16 December 2005

The World in 2121

Charlie Chaplin and Adolf Hitler were born in 1889. So were a lot of other people, of course-- like Ecuador's Maria Esther de Capovilla. But unlike everyone else born that year, she is still alive. At 116 years, she is the world's oldest person.

In 116 years it will be 2121. Given what has happened between 1889 and 2005, anyone care to toss out predictions for the future 116 years hence (besides the Iraq war...)?

And another question: given a choice to spend the rest of your life 50 years in the past (1955) or 50 years in the future (2055), which would you choose?


KatieG said...

You can't play professional sports UNLESS you use performance enhancing drugs. And mood-stabilizers.

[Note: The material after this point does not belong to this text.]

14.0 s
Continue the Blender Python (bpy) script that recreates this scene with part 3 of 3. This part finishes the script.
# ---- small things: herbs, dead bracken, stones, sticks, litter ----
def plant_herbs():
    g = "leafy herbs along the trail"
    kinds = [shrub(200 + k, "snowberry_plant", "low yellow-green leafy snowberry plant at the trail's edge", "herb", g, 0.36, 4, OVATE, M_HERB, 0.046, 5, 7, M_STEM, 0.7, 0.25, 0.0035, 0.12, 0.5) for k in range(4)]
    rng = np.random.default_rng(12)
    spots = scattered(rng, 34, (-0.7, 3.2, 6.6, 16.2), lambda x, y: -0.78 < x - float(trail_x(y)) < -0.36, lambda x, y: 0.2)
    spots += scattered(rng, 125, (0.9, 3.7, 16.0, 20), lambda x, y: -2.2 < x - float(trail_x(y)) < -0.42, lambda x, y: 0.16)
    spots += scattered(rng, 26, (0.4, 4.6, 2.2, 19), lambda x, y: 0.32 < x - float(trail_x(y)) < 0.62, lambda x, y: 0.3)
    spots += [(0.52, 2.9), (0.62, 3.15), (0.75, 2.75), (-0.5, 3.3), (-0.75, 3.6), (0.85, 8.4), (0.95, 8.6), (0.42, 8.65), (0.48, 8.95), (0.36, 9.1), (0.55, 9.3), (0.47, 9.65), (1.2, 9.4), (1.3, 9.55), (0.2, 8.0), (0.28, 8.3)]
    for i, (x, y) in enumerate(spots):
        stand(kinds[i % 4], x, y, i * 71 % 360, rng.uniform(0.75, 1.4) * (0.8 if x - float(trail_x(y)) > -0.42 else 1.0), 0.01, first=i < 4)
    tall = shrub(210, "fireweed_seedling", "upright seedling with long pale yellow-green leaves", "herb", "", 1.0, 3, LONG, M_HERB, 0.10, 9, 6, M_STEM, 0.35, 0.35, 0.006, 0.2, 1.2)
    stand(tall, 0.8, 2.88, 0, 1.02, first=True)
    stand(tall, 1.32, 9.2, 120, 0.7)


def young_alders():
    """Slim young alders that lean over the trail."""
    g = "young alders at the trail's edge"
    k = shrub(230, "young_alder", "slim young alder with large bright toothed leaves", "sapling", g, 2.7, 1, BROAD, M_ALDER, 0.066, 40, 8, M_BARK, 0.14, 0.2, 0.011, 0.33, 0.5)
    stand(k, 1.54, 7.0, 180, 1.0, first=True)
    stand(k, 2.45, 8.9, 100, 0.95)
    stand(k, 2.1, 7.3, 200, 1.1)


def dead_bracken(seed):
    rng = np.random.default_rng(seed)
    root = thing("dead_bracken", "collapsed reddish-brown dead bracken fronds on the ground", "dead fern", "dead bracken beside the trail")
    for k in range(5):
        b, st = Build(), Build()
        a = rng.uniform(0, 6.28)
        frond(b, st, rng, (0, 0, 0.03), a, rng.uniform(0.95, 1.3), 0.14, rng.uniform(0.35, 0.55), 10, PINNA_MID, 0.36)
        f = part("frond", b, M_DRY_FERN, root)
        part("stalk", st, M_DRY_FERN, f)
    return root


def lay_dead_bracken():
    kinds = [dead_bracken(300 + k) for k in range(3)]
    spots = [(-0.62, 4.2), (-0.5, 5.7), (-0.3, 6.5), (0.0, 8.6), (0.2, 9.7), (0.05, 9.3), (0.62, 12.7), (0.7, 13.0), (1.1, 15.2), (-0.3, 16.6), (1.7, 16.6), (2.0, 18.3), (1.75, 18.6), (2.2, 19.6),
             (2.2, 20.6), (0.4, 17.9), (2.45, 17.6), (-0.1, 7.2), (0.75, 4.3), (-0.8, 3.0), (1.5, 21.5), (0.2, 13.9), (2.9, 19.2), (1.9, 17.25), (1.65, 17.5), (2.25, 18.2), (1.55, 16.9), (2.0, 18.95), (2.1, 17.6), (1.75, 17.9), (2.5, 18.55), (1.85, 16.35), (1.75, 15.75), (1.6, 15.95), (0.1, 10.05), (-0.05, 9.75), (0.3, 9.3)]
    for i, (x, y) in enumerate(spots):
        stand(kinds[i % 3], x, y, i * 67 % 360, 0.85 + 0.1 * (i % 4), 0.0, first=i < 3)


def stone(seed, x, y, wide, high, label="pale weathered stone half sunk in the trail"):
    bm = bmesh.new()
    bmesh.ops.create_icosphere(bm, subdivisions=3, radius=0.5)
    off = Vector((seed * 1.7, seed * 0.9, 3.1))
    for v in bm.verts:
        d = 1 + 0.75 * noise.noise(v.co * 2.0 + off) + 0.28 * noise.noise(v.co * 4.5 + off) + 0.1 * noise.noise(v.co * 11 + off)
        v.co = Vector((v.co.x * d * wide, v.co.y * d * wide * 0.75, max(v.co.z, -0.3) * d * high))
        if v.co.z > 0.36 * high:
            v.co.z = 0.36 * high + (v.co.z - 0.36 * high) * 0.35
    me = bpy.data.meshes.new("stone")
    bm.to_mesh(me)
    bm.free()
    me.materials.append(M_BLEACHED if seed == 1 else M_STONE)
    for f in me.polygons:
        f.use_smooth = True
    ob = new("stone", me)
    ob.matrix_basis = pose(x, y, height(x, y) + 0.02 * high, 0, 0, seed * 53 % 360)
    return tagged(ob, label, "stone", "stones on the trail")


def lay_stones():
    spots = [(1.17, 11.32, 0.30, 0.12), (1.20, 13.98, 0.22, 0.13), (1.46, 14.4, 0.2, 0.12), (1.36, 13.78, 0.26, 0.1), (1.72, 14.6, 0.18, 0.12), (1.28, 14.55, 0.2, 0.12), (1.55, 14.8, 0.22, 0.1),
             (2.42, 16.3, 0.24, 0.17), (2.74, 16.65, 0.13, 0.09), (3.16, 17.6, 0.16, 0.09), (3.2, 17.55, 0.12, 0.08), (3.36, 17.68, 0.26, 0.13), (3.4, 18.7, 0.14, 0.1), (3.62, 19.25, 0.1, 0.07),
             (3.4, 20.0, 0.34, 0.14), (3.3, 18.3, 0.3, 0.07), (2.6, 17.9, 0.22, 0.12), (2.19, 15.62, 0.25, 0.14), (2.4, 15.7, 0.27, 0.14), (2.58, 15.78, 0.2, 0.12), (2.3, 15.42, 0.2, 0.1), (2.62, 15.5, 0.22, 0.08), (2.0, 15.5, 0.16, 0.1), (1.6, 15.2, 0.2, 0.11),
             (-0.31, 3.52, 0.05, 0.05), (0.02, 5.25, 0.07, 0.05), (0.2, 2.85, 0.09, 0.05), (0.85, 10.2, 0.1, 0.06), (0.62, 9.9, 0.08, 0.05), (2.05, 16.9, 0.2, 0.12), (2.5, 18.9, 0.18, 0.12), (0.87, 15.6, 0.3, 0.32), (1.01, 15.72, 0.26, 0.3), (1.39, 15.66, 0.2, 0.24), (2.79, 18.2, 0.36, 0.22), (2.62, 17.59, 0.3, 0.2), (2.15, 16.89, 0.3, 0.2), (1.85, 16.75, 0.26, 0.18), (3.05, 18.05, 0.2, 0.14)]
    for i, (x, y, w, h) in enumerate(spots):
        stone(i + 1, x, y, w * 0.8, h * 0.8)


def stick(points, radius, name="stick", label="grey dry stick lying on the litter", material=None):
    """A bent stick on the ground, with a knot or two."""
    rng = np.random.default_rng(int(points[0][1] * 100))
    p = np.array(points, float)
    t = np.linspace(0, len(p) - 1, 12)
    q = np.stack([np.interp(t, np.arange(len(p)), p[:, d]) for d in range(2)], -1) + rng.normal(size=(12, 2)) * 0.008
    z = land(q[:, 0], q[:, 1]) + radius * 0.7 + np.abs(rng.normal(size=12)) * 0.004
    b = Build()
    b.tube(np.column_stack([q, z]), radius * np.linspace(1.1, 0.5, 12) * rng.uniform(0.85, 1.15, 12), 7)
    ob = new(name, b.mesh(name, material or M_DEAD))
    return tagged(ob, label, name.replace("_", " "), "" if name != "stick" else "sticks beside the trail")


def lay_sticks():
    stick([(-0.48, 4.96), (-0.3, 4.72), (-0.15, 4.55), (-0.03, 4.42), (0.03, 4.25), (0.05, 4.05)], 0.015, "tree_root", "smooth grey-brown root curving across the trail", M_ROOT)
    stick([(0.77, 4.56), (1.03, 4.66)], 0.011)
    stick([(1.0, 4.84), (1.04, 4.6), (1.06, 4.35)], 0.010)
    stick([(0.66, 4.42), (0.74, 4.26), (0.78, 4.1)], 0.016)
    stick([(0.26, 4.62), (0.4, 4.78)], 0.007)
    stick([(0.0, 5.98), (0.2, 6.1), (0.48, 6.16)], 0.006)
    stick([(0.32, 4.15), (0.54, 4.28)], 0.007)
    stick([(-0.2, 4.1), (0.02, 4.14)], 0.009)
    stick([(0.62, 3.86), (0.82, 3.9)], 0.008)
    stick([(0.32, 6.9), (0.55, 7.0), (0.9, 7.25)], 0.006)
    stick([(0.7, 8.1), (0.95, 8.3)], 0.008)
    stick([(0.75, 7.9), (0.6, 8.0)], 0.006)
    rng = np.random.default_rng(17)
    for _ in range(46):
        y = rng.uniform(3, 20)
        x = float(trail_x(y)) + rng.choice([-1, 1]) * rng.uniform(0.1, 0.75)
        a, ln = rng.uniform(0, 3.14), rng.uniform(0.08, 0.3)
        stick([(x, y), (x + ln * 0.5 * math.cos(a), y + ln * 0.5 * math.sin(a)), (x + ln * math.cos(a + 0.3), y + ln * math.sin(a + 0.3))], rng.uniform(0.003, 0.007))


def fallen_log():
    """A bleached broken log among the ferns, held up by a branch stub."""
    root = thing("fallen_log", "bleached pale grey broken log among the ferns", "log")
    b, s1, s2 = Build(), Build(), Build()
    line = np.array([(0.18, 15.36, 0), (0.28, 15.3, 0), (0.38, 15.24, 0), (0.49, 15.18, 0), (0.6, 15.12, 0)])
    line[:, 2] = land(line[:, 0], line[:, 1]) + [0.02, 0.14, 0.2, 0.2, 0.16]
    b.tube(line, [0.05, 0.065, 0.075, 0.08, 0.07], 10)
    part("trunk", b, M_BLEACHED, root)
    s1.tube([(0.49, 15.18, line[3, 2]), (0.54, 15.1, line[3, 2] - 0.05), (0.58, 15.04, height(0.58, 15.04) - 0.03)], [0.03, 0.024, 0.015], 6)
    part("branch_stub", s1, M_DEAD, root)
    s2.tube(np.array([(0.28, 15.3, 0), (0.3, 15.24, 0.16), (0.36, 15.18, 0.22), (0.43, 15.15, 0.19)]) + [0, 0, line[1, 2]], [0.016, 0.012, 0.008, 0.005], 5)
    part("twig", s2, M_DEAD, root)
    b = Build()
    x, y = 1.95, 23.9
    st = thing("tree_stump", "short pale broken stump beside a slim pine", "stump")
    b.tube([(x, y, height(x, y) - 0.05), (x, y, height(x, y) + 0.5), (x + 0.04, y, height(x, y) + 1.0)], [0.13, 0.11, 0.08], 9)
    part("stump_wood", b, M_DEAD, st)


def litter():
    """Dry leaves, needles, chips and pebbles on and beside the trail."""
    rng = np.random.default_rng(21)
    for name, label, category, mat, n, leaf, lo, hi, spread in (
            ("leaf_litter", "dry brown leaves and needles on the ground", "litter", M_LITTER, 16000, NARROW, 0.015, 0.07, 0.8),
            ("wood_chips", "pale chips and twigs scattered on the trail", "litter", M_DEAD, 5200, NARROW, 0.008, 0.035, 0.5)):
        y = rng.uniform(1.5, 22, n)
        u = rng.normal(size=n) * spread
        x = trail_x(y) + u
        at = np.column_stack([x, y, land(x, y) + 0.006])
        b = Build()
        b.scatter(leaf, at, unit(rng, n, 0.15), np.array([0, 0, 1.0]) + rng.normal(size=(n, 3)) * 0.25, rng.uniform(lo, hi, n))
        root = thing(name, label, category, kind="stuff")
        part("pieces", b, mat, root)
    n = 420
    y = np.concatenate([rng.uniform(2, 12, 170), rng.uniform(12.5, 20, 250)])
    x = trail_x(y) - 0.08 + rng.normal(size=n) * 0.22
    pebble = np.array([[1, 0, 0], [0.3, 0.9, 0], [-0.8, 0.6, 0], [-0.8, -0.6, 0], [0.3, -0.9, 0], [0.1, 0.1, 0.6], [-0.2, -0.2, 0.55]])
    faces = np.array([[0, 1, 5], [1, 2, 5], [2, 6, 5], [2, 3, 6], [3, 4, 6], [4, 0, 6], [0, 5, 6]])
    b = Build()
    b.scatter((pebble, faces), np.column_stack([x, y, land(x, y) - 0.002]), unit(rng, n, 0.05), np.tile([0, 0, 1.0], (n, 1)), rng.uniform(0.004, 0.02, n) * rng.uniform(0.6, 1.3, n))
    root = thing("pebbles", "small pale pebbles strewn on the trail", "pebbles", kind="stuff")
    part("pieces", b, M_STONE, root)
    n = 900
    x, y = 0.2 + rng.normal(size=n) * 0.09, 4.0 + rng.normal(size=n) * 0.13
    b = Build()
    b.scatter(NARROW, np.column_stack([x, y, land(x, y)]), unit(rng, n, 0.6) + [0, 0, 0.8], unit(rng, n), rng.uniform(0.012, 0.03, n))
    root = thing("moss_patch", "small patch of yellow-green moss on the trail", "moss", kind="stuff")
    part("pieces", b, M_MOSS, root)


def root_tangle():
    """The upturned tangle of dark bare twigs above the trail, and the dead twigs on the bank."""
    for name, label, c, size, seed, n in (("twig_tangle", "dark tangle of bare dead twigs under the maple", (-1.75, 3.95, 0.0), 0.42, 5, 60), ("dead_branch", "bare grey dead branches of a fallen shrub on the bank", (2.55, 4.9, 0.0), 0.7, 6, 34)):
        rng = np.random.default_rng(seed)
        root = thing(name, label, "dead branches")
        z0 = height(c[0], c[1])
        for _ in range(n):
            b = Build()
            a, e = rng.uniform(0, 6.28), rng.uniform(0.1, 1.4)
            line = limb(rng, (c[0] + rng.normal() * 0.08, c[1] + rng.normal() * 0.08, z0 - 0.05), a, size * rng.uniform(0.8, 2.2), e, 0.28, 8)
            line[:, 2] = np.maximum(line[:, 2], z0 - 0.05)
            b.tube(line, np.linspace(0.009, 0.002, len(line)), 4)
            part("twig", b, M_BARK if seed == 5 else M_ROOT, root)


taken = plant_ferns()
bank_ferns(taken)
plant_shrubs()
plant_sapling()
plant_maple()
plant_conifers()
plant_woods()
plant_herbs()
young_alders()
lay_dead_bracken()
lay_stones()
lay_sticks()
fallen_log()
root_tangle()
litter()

1955. my life would have been so much easier happily married, 2 kids a dog, cooking nice 3 course meals for my family every night. this whole "quest for knowledge" thing can be very depressing. 55, expectations were so much lower....

Wes said...

I'm torn. There will be progress unimaginable in the next 50 years (hopefully), but as a trombone player, I probably could have worked every single night up until about 1982, so that would be nearly 30 years of solid, solid gigging.

Tough call.


TravisG said...

Two words: Flying cars.

I'd rather live out the next 50 years. For one thing, I want to see how this thing ends, and things are so much better now than they've ever been, as far as having access to the sum of accumulated human achievements. Nearly every good record that has ever been recorded is currently in print and available online for free. Bookstores offer multiple editions of nearly every important piece of literature, and used bookstores offer pretty much everything else. I can rent damn near any movie ever released and have it delivered to my doorstep. I can research almost anything I want -- from public records to obscure artists -- without standing up from my desk.

When you put it that way, it's no wonder some people are trying to put the genie back into the bottle.